▸ Prompt:
In the records below, begin at the line containing "radians(degrees), 0.01, 5000" and end at the line containing "q.make_compatible(carried.rotation_quaternion)"; quote every line in that span exactly, including both boundary lines, and no others.

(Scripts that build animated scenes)
- - -

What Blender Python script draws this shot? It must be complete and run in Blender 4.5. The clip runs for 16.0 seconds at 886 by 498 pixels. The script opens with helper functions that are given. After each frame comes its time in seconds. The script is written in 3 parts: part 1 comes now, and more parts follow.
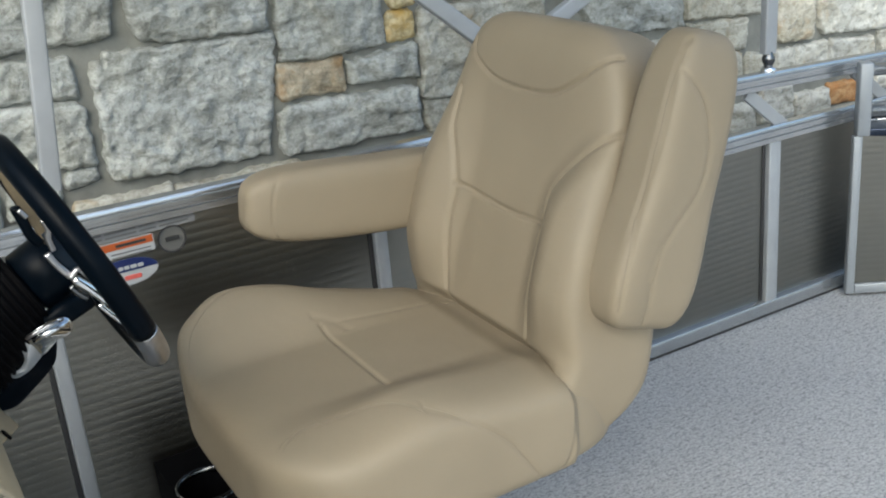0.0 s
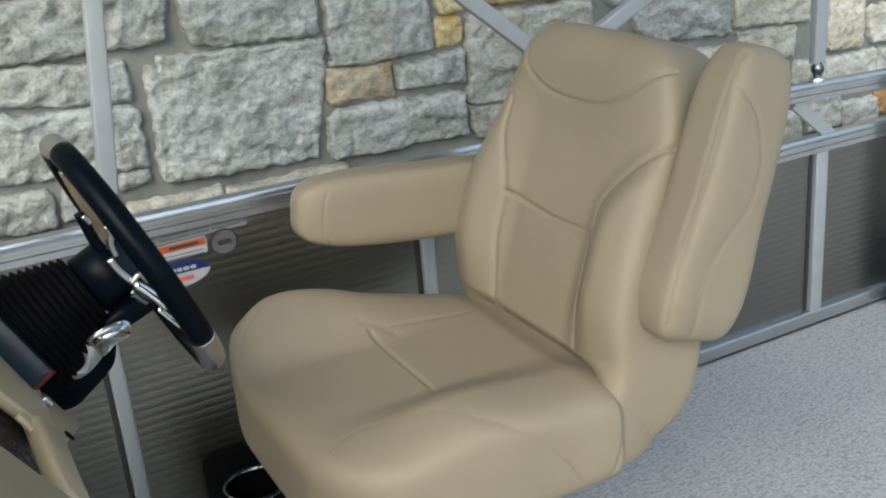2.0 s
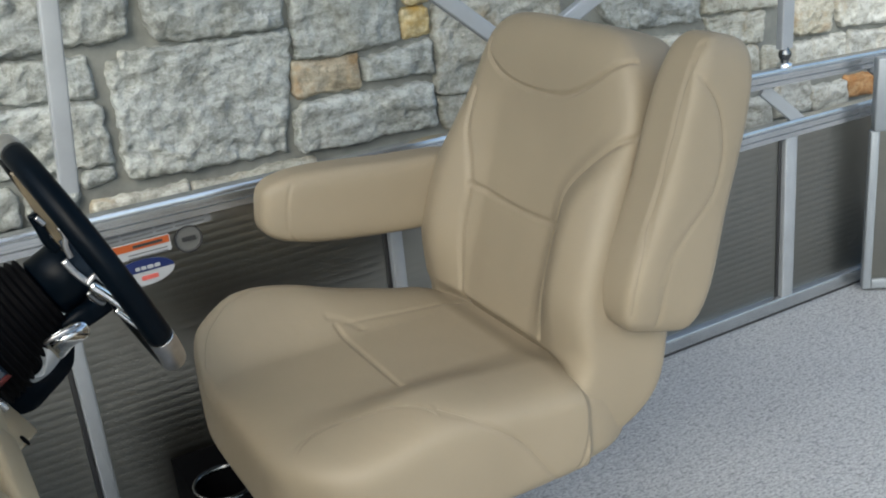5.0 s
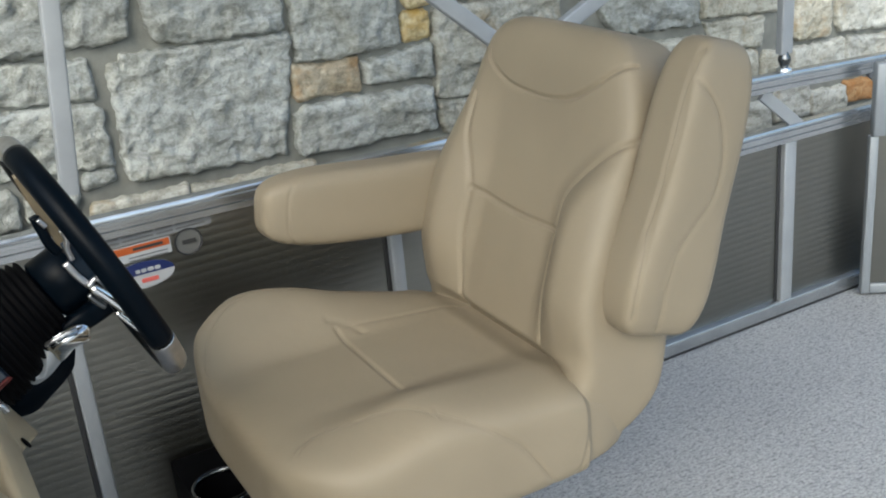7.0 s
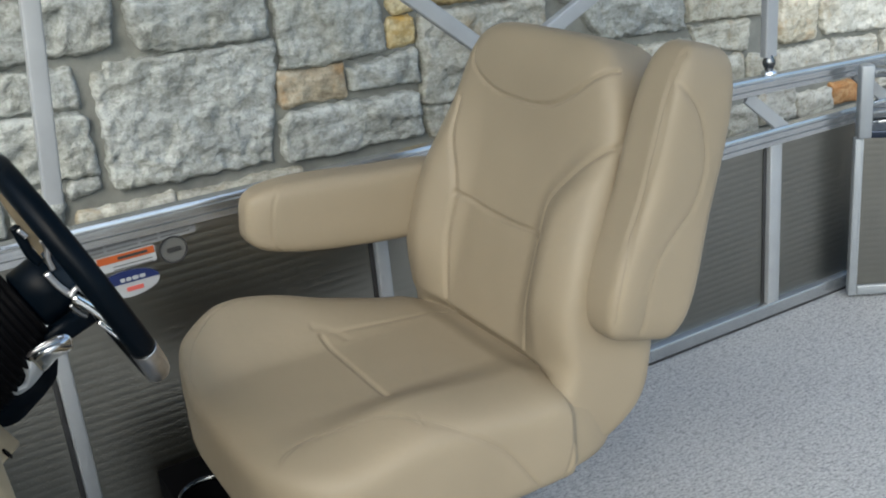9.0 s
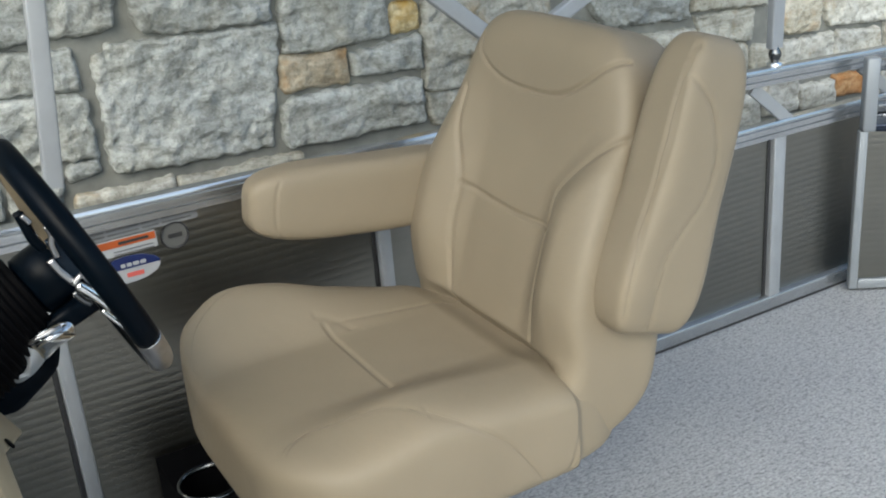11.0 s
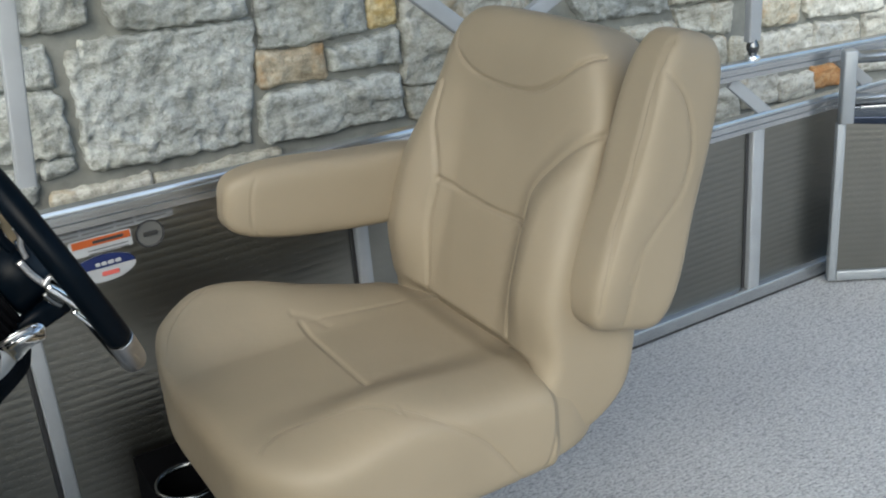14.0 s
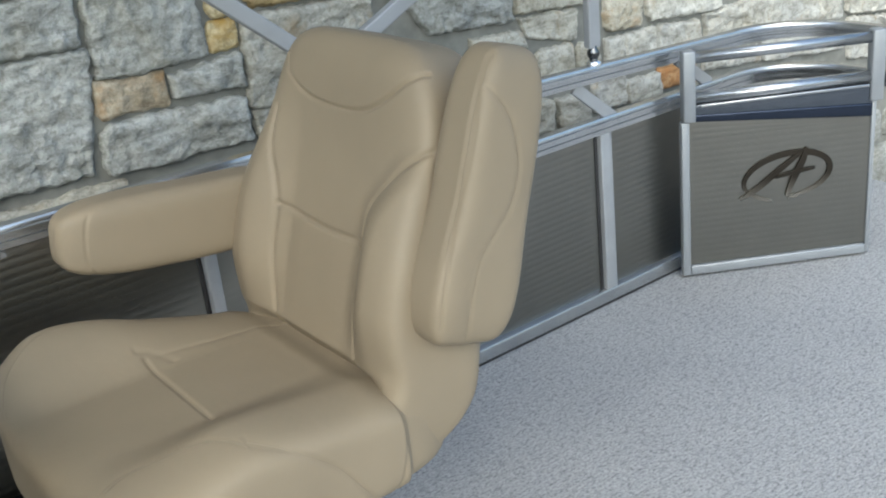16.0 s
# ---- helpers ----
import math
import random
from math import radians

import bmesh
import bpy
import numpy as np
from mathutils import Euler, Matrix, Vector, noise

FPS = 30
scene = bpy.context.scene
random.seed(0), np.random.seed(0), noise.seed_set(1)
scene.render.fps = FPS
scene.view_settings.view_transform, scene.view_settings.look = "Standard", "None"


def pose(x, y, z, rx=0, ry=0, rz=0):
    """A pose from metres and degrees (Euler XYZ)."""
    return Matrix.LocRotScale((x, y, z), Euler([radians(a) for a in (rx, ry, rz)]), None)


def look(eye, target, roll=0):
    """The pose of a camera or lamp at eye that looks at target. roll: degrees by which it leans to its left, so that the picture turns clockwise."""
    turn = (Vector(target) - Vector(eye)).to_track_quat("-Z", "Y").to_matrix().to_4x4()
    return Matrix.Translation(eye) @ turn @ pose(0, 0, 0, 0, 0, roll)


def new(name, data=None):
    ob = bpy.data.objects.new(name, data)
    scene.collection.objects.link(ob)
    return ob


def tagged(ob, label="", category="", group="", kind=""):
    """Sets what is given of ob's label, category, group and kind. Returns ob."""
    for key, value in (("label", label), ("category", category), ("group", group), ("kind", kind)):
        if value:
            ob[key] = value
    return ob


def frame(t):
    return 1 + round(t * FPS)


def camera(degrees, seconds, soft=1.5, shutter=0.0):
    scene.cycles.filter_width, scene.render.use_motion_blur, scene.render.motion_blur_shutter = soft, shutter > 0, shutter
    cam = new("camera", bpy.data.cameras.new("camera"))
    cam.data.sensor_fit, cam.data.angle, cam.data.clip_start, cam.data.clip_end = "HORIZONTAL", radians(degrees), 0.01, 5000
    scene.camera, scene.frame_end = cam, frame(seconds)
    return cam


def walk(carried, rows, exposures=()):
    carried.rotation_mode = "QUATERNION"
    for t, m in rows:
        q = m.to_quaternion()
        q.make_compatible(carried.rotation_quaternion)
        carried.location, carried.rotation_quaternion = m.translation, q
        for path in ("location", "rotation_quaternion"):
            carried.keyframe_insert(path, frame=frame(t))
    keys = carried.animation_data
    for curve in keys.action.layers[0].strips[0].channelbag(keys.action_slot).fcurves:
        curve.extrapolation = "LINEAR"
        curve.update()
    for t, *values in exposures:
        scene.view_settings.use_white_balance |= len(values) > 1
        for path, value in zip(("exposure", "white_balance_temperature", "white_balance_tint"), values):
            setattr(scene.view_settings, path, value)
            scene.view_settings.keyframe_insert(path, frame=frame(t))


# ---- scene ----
cam = camera(44.1, 16.0, 2.0)
PATH = [
    (0, (0.033, -0.092, 1.248), (0.921, 1.543, 0.515), -5.2),
    (0.5, (0.023, -0.1, 1.265), (0.91, 1.553, 0.571), -5.5),
    (1, (0.015, -0.104, 1.273), (0.897, 1.558, 0.593), -5.2),
    (1.5, (0.011, -0.091, 1.28), (0.871, 1.573, 0.581), -5.2),
    (2, (0.01, -0.092, 1.272), (0.841, 1.574, 0.54), -5.0),
    (2.5, (0.015, -0.094, 1.276), (0.845, 1.568, 0.536), -5.2),
    (3, (0.023, -0.101, 1.273), (0.833, 1.57, 0.53), -6.0),
    (3.5, (0.035, -0.092, 1.269), (0.871, 1.555, 0.501), -6.1),
    (4, (0.038, -0.093, 1.268), (0.852, 1.563, 0.497), -6.1),
    (4.5, (0.041, -0.093, 1.272), (0.876, 1.554, 0.505), -5.8),
    (4.7, (0.041, -0.093, 1.272), (0.889, 1.552, 0.514), -5.8),
    (6.8, (0.037, -0.093, 1.275), (0.902, 1.549, 0.529), -5.4),
    (7, (0.037, -0.093, 1.275), (0.896, 1.551, 0.525), -5.4),
    (7.5, (0.043, -0.098, 1.277), (0.918, 1.54, 0.537), -5.4),
    (8, (0.045, -0.106, 1.281), (0.938, 1.528, 0.55), -5.6),
    (8.5, (0.049, -0.1, 1.276), (0.938, 1.533, 0.539), -5.8),
    (8.7, (0.049, -0.1, 1.276), (0.921, 1.54, 0.536), -5.8),
    (10.8, (0.043, -0.074, 1.277), (0.932, 1.547, 0.513), -4.9),
    (11, (0.04, -0.071, 1.28), (0.918, 1.552, 0.509), -4.8),
    (11.5, (0.036, -0.064, 1.278), (0.916, 1.555, 0.499), -4.4),
    (12, (0.032, -0.062, 1.281), (0.89, 1.566, 0.498), -4.3),
    (12.5, (0.038, -0.064, 1.283), (0.909, 1.559, 0.502), -4.2),
    (13, (0.044, -0.064, 1.282), (0.934, 1.548, 0.5), -4.5),
    (13.5, (0.048, -0.067, 1.282), (0.932, 1.546, 0.496), -4.6),
    (14, (0.057, -0.071, 1.283), (0.954, 1.534, 0.497), -4.9),
    (14.5, (0.066, -0.081, 1.284), (0.971, 1.52, 0.498), -5.3),
    (15, (0.074, -0.085, 1.283), (1.004, 1.503, 0.497), -5.6),
    (15.5, (0.098, -0.091, 1.286), (1.069, 1.468, 0.496), -5.8),
    (16, (0.127, -0.107, 1.287), (1.192, 1.392, 0.502), -6.3),
]
walk(cam, [(t, look(eye, target, roll)) for t, eye, target, roll in PATH], [(0, 1.27, 6060, 1.5), (13, 1.27, 6060, 1.5), (16, 1.27, 5960, 1.5)])

# ---- light ----
world = bpy.data.worlds.new("overcast_sky")
scene.world = world
world.use_nodes = True
wn = world.node_tree.nodes
sky = wn.new("ShaderNodeTexSky")
sky.sky_type = 'NISHITA'
sky.sun_disc = False
sky.sun_elevation, sky.sun_rotation = radians(41.3), radians(219)
sky.air_density, sky.dust_density, sky.ozone_density = 1.0, 4.0, 1.0
wn["Background"].inputs["Strength"].default_value = 0.145
world.node_tree.links.new(sky.outputs["Color"], wn["Background"].inputs["Color"])
sun_data = bpy.data.lights.new("sun", 'SUN')
sun_data.energy, sun_data.angle, sun_data.color = 0.65, radians(80), (1.0, 0.975, 0.93)
sun = new("sun", sun_data)
sun.matrix_world = look((-1.8, -2.2, 2.5), (0, 0, 0))

# ---- materials ----


def nodes_of(name):
    m = bpy.data.materials.new(name)
    m.use_nodes = True
    nt = m.node_tree
    return m, nt, nt.nodes["Principled BSDF"]


def noise_node(nt, scale, detail=4.0, rough=0.6, stretch=None):
    tc = nt.nodes.new("ShaderNodeTexCoord")
    n = nt.nodes.new("ShaderNodeTexNoise")
    n.inputs["Scale"].default_value, n.inputs["Detail"].default_value = scale, detail
    n.inputs["Roughness"].default_value = rough
    if stretch:
        mp = nt.nodes.new("ShaderNodeMapping")
        mp.inputs["Scale"].default_value = stretch
        nt.links.new(tc.outputs["Object"], mp.inputs["Vector"])
        nt.links.new(mp.outputs["Vector"], n.inputs["Vector"])
    else:
        nt.links.new(tc.outputs["Object"], n.inputs["Vector"])
    return n.outputs["Fac"]


def ramp(nt, fac, stops):
    r = nt.nodes.new("ShaderNodeValToRGB")
    el = r.color_ramp.elements
    while len(el) < len(stops):
        el.new(0.5)
    for e, (p, c) in zip(el, stops):
        e.position, e.color = p, (*c, 1)
    nt.links.new(fac, r.inputs["Fac"])
    return r.outputs["Color"]


def mix(nt, a, b, fac, kind='MIX'):
    m = nt.nodes.new("ShaderNodeMix")
    m.data_type, m.blend_type = 'RGBA', kind
    if isinstance(fac, float):
        m.inputs["Factor"].default_value = fac
    else:
        nt.links.new(fac, m.inputs["Factor"])
    nt.links.new(a, m.inputs["A"])
    nt.links.new(b, m.inputs["B"])
    return m.outputs["Result"]


def bump(nt, bsdf, height, strength, distance, base=None):
    b = nt.nodes.new("ShaderNodeBump")
    b.inputs["Strength"].default_value, b.inputs["Distance"].default_value = strength, distance
    nt.links.new(height, b.inputs["Height"])
    if base:
        nt.links.new(base, b.inputs["Normal"])
    nt.links.new(b.outputs["Normal"], bsdf.inputs["Normal"])
    return b.outputs["Normal"]


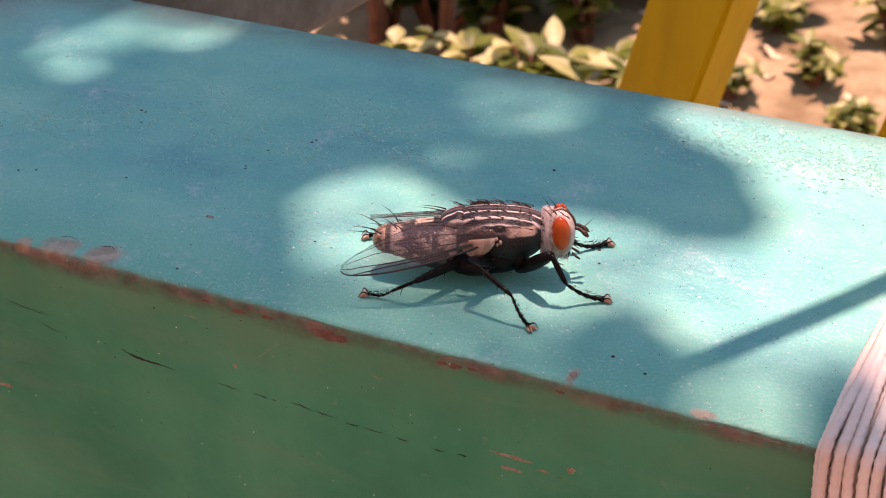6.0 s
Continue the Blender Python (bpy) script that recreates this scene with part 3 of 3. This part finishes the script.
# ---- the fly ----
def build_fly():
    fly = thing("flesh_fly", "grey striped fly with orange-red eyes resting on the turquoise rail", "fly", P(0.615, 0.836, 0.0), 21.1)
    fly.scale = (1.01, 1.01, 1.05)
    rng = random.Random(5)
    thorax = part("thorax", loft([(-0.185, 0.275, 0.03, 0.035), (-0.165, 0.266, 0.08, 0.082), (-0.10, 0.250, 0.13, 0.128), (0.0, 0.237, 0.164, 0.150), (0.10, 0.232, 0.170, 0.156), (0.19, 0.236, 0.157, 0.146), (0.26, 0.246, 0.128, 0.120), (0.31, 0.256, 0.09, 0.085), (0.335, 0.258, 0.05, 0.05)]), THORAX, fly, "black thorax with pale grey stripes")
    part("scutellum", loft([(-0.255, 0.312, 0.02, 0.012), (-0.235, 0.312, 0.055, 0.03), (-0.19, 0.317, 0.082, 0.048), (-0.14, 0.322, 0.09, 0.055), (-0.10, 0.318, 0.06, 0.03)], 20), THORAX, thorax)
    part("breast", ball((0.05, 0, 0.135), (0.200, 0.165, 0.118)), BLACK, thorax, "black underside")
    abdomen = part("abdomen", loft([(-0.632, 0.178, 0.012, 0.010), (-0.624, 0.180, 0.036, 0.030), (-0.606, 0.182, 0.064, 0.054), (-0.570, 0.183, 0.090, 0.070), (-0.50, 0.184, 0.114, 0.080), (-0.40, 0.175, 0.140, 0.106), (-0.30, 0.166, 0.156, 0.132), (-0.21, 0.172, 0.158, 0.140), (-0.15, 0.210, 0.11, 0.10), (-0.12, 0.215, 0.06, 0.06)]), ABDOMEN, fly, "brown abdomen chequered with silvery patches")

    head = part("head", ball((0.402, 0, 0.246), (0.084, 0.112, 0.138), 28, 18), FACE, fly, "silvery white face")
    for s in (-1, 1):
        v, f = ball((0, 0, 0), (0.054, 0.050, 0.098), 26, 18)
        turn = Matrix.Rotation(radians(s * 14), 3, "Z") @ Matrix.Rotation(radians(-6), 3, "Y")
        v = [tuple(turn @ Vector(q) + Vector((0.406, s * 0.078, 0.280))) for q in v]
        part("eye", (v, f), EYE, head, "orange-red compound eye")
        part("antenna", join(sweep(smooth_line([(0.478, s * 0.018, 0.285), (0.505, s * 0.022, 0.280), (0.522, s * 0.024, 0.265)], 3), [0.008, 0.009, 0.010, 0.010, 0.010, 0.009, 0.007], 8),
                             sweep(smooth_line([(0.515, s * 0.024, 0.275), (0.536, s * 0.028, 0.258), (0.556, s * 0.031, 0.240)], 3), [0.007, 0.010, 0.013, 0.013, 0.013, 0.011, 0.006], 8),
                             hair((0.53, s * 0.032, 0.262), (0.7, s * 0.4, 0.5), 0.075, 0.0035)), BROW, head, "short dark antenna with a bristle")
        part("palp", sweep([(0.47, s * 0.03, 0.135), (0.50, s * 0.035, 0.115), (0.515, s * 0.035, 0.105)], [0.006, 0.007, 0.004], 6), BROW, head)
    part("brow_stripe", sweep(smooth_line([(0.345, 0, 0.355), (0.40, 0, 0.381), (0.440, 0, 0.366), (0.472, 0, 0.325), (0.484, 0, 0.285)], 4), [0.008 + 0.003 * math.sin(k * 0.18) for k in range(17)], 8), BROW, head, "dark stripe between the eyes")
    part("mouth", sweep(smooth_line([(0.435, 0, 0.15), (0.440, 0, 0.115), (0.435, 0, 0.09)], 3), [0.02, 0.022, 0.022, 0.02, 0.018, 0.018, 0.012], 8), BLACK, head)
    fuzz = []
    for i in range(1900):
        a = rng.uniform(0, 2 * math.pi)
        r = rng.uniform(0.9, 1.05)
        x = rng.uniform(0.295, 0.350)
        root = (x, 0.104 * r * math.cos(a), 0.250 + 0.122 * r * math.sin(a))
        fuzz.append(hair(root, (0.25 + rng.uniform(-0.4, 0.4), math.cos(a) * 0.8, math.sin(a) * 0.8), rng.uniform(0.012, 0.026), 0.0015, 0, (0.010, 0, -0.006), 3, 2))
    part("neck_fringe", join(ball((0.332, 0, 0.250), (0.026, 0.106, 0.126), 24, 12), *fuzz), FUZZ, head, "fringe of white hairs behind the head")
    beard = [hair((rng.uniform(0.36, 0.45), rng.uniform(-0.07, 0.07), rng.uniform(0.115, 0.14)), (rng.uniform(-0.3, 0.5), rng.uniform(-0.6, 0.6), -1), rng.uniform(0.02, 0.045), 0.0028, 0, (0, 0, 0), 3, 2) for _ in range(90)]
    part("beard", join(*beard), FUZZ, head)
    bristles = []
    for s in (-1, 1):
        for x, z, l in ((0.355, 0.362, 0.085), (0.38, 0.378, 0.07), (0.42, 0.375, 0.04), (0.45, 0.355, 0.035)):
            bristles.append(hair((x, s * 0.035, z - 0.006), (-0.5, s * 0.35, 1), l, 0.0042, 0, (-0.025, 0, 0)))
        for z in (0.2, 0.17, 0.15):
            bristles.append(hair((0.470, s * 0.04, z), (0.8, s * 0.4, -0.4), 0.05, 0.003))
    part("bristles", join(*bristles), BRISTLE, head)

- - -

▸ Solved problem:
    cam.data.sensor_fit, cam.data.angle, cam.data.clip_start, cam.data.clip_end = "HORIZONTAL", radians(degrees), 0.01, 5000
    scene.camera, scene.frame_end = cam, frame(seconds)
    return cam


def walk(carried, rows, exposures=()):
    carried.rotation_mode = "QUATERNION"
    for t, m in rows:
        q = m.to_quaternion()
        q.make_compatible(carried.rotation_quaternion)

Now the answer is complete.